My role as Granny Whit was described to me as being a “guitar-playing square dance caller and granny woman in one.” I was already the first but had to learn more about the second. I had always been close to nature and spirit, but Dale’s script brought an added dimension to that, via Granny’s conversation with the young fiddler, Charlie. It was then that I learned I was also a nascent granny woman. And I would like viewers to take that experience away with them and learn that there are many layers in our lives and that being aware of them brings power and peace.

How did the opportunity to be a part of The Mountain Minor arise?
Our friend, neighbor, and bandmate, Dale Farmer, approached me and my husband about making a short film on our farm to bring together our love for old Appalachian music and the rural life we lived. We delightfully agreed. The script gradually evolved and expanded to include the story of Dale’s family and their journey from Kentucky to Ohio, bringing in more characters, musicians, and a broader story.
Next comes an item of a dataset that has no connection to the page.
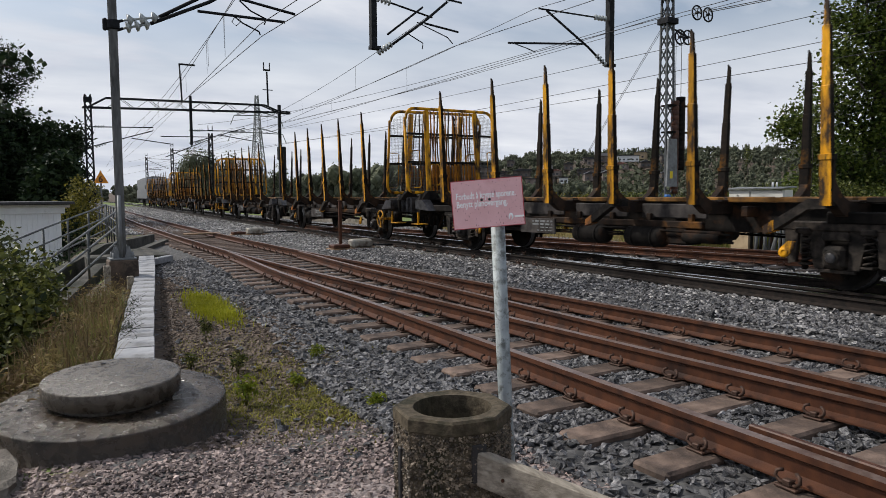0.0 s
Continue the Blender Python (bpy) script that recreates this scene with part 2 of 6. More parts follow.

What was it like being on the set filming the movie?
It is like going into another life. (This was a first for me.) I was nervous when they said “Action,” but once the dialogue started, I got into it, responding to other characters as if this were my new reality. I learned that retakes were often requested to use a new camera angle, lighting—not necessarily for suggested changes, but that happened occasionally as well.

How did you get into character?
When I was learning the part, I said it over and over, thinking about what the scriptwriter was trying to get across. I had a very good friend who deeply believed that folks who passed from this earth could be received by folks still here, so I drew on that. I also drew on the language patterns of my grandmother, who was deeply rooted in agrarian life. The setting also played a large part—the porch of an old cabin on a hillside in the fading evening light, cows mooing way down in the pasture, my granddaughter sleeping on the porch swing, her fiddler friend missing his little sister. I was there.
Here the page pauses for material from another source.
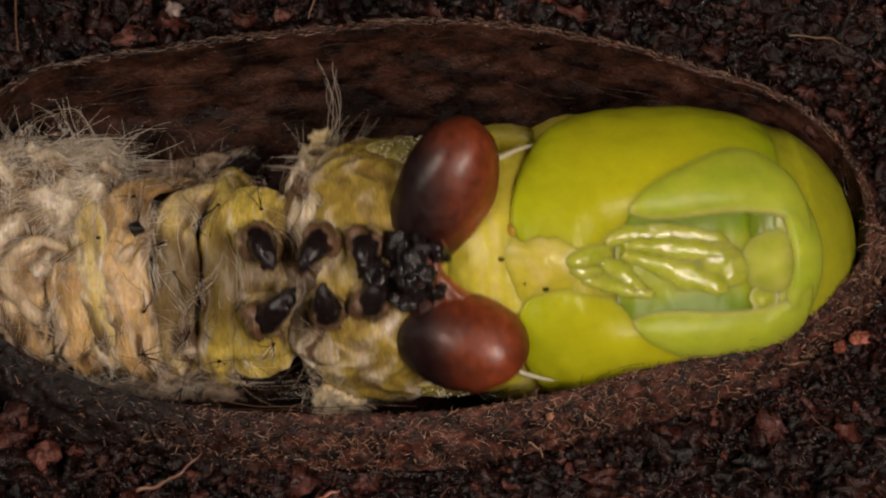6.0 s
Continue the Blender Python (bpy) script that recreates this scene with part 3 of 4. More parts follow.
def build_film(skin, rnd):
    """The sheer skin of the back, torn open in front, wrinkled across behind."""
    b = Build()

    def sheet(u, v):
        beta = -88 + 176 * u + 1.5 * nz(v * 9, u * 3, 2.0)
        end = film_front(beta)
        x = -10.2 + (end + 10.2) * v
        d = x - end
        bow = x - 0.9 - 5.2 * smooth(28, 80, abs(beta)) - 0.8 * (beta / 60) ** 2 * smooth(-1.5, -4, d)
        side = smooth(38, 66, abs(beta) + 8 * nz(x, beta * 0.1, 4.0, 1.5))
        crease = sin(2 * pi * bow / 0.55 + 1.6 * nz(x * 0.3, beta * 0.02, 1.0)) * smooth(-0.35, 0.3, nz(bow * 1.3, beta * 0.022, 9.0))
        soft = fbm(x * 0.8, beta * 0.08, 7.0, 1.2, 3)
        band = smooth(-2.6, -3.6, bow) * smooth(-6.2, -5.0, bow)
        rad = film_radius(x, beta) + 0.07 * crease * (0.25 + band) + 0.10 * soft + 0.16 * side * fbm(x * 1.3, beta * 0.16, 2.0, 0.8, 3)
        pale, amber, brown = (0.72, 0.58, 0.38), (0.50, 0.29, 0.08), (0.17, 0.10, 0.06)
        c = lerp(pale, amber, smooth(-1.2, -2.4, bow + 0.9 * soft) * (0.75 + 0.5 * nz(x * 0.7, beta * 0.06, 3.0)))
        c = lerp(c, (0.84, 0.68, 0.50), 0.7 * band * smooth(0.5, 1.0, crease))
        c = lerp(c, (0.40, 0.20, 0.06), smooth(-5.0, -6.0, bow + 0.5 * soft) * 0.8)
        c = lerp(c, brown, smooth(-5.8, -7.4, bow + 0.6 * soft))
        c = lerp(c, (0.52, 0.38, 0.29), 0.85 * side * smooth(-8.5, -5.5, d))
        c = lerp(c, (0.80, 0.66, 0.50), 0.7 * smooth(0.1, 0.5, fbm(x * 1.1, beta * 0.12, 5.0, 0.9, 3)) * smooth(-4, -1.5, d + 2 * side))
        cover = 0.22 + 0.25 * smooth(-0.6, -2.0, bow) + 0.28 * smooth(-2.0, -4.0, bow) + 0.2 * smooth(-4.5, -6.0, bow) + 0.3 * band * smooth(0.3, 0.9, crease)
        cover = max(cover, (0.85 + 0.3 * soft) * side * smooth(0.1, -0.8, d))
        cover += 0.5 * smooth(0.05, 0.5, fbm(x * 1.4, beta * 0.15, 12.0, 0.8, 3)) * smooth(0.0, -0.7, d)
        cover *= smooth(-9.0, -6.4, x + 0.8 * nz(beta * 0.15, 1, 1)) * (0.55 + 0.45 * smooth(0.0, -0.5, d))
        p = round_at(x + 0.1 * nz(x, beta * 0.2, 3.0), rad, beta)
        return tuple(p), (*c, min(1.0, max(0.0, cover)))

    b.grid(sheet, 190, 130)
    film = part("back_skin", b, FILM, skin, "sheer amber skin of the back, torn open in front")
    h = Build()

    def veil():
        beta, x = rnd.uniform(-86, 86), rnd.uniform(-11.5, -5.5)
        return round_at(x, film_radius(x, beta) + 0.05, beta), round_at(0, 1, beta)

    hairs(h, rnd, 480, veil, 3.0, ((0.30, 0.22, 0.15), (0.80, 0.68, 0.54)), 0.013, 0.9, 0.10, 0.45, 6, 0.05)

    def fringe():
        beta = rnd.choice((-1, 1)) * rnd.uniform(50, 86)
        x = film_front(beta) - 3.2 * rnd.random()
        return round_at(x, film_radius(x, beta), beta), round_at(0, 1, beta)

    hairs(h, rnd, 220, fringe, 1.5, ((0.55, 0.44, 0.32), (0.90, 0.80, 0.66)), 0.014, 0.9, 0.15, 0.5, 5, 0.08)
    tagged(part("hair", h, HAIR, film, "fine pale hair"), kind="stuff")
    # star-shaped black bristle tufts, each with thick short bars beside it
    for x, beta, count, long in ((2.3, 63, 10, 2.7), (2.7, -47, 10, 2.3), (-1.3, 17, 5, 1.4), (-1.9, -14, 3, 1.0), (0.2, 34, 2, 1.4), (0.6, -24, 3, 1.4)):
        bristle_tuft(film, round_at(x, film_radius(x, beta) + 0.2, beta), round_at(-0.6, 1, beta), rnd, count, long, 0.065 if count > 4 else 0.035)
    for x, beta, tilt in ((0.7, 66, 0.3), (0.4, -31, 0.9), (-5.4, -16, 0.6), (-5.2, 48, 0.5), (1.1, -40, -0.7)):
        m = Build()
        pts = []
        for n in range(7):
            o = (n / 6 - 0.5) * 1.3
            bb = beta + math.degrees(o * cos(tilt) / 6.2)
            xx = x + o * sin(tilt) + 0.25 * (o / 0.65) ** 2
            pts.append(tuple(round_at(xx, film_radius(xx, bb) + 0.1, bb)))
        m.tube(pts, 1, 1, (0.016, 0.009, 0.006), 6, None, [0.04 + 0.14 * sin(pi * (n + 0.5) / 7) * (1.0 if x > -4 else 0.7) for n in range(7)])
        part("bristle_bar", m, BRISTLE, film, "short thick black bar of bristles")
    return film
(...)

What was one of the most rewarding experiences in being a part of this movie?
Helping create a visual/aural story that will support and add joy to people who have experienced such a story and to those who have only heard of it but can feel its reality in their own lives as well.
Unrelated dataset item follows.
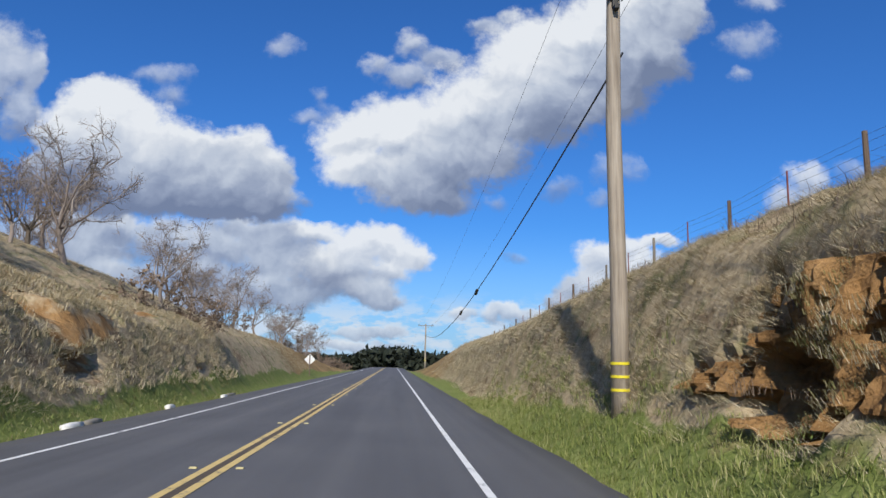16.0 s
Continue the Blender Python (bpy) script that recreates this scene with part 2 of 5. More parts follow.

What would you like viewers to take away from the film?
I would like viewers to take away the power of the music; that it is homemade, that conscious efforts are made to continue the music through the generations, and that this music/dancing keeps people together as a community.

A longtime musician, what inspired your desire to play guitar and banjo?
My mother played the piano to us after we were in bed, hoping to settle us down, and it worked. On family occasions, we all gathered around the piano and sang. I took Mom’s ukulele to camp and played for evening gatherings. In college, I heard the Kingston Trio and joined the folk music movement, eventually learning that many of their songs came from Appalachian mountain singers, so I sought them out. I was given my first guitar in the late 1960s. (It was stolen, so I went to a music store and bought my own—a Gibson.) Then In the 1970s, I joined the local musicians who were playing in the uptown park—fiddles, banjos, guitars—and, loving the sound and roots of the banjo, bought an open back from the 1920s and started teaching myself. Thinking of the film, the guitar plays an important part in it. We decided to use our 1937 Gibson L-00 because that was the timeframe when the main characters, the Abners, would have been in their home in Kentucky. Granny Whit would have lived in the cabin, bringing her guitar for the square dances and teaching “the Carter lick” to her granddaughter, Ruthie, when she came from Ohio to stay in the summers. In the later part of the film, when Ruth is grown up and has moved back from Ohio to Kentucky, she brings her Gibson guitar back home with her.

What does Appalachian music mean to you?
To me, Appalachian music is a lifeline—a lifeline to what is real, to what satisfies my soul, to what connects me to others and others to me. I love nothing better than getting together with other Appalachian musicians and making music—singing old traditional songs in harmony with abandon. We may not know one another when we start, but when we’re done, we’re family.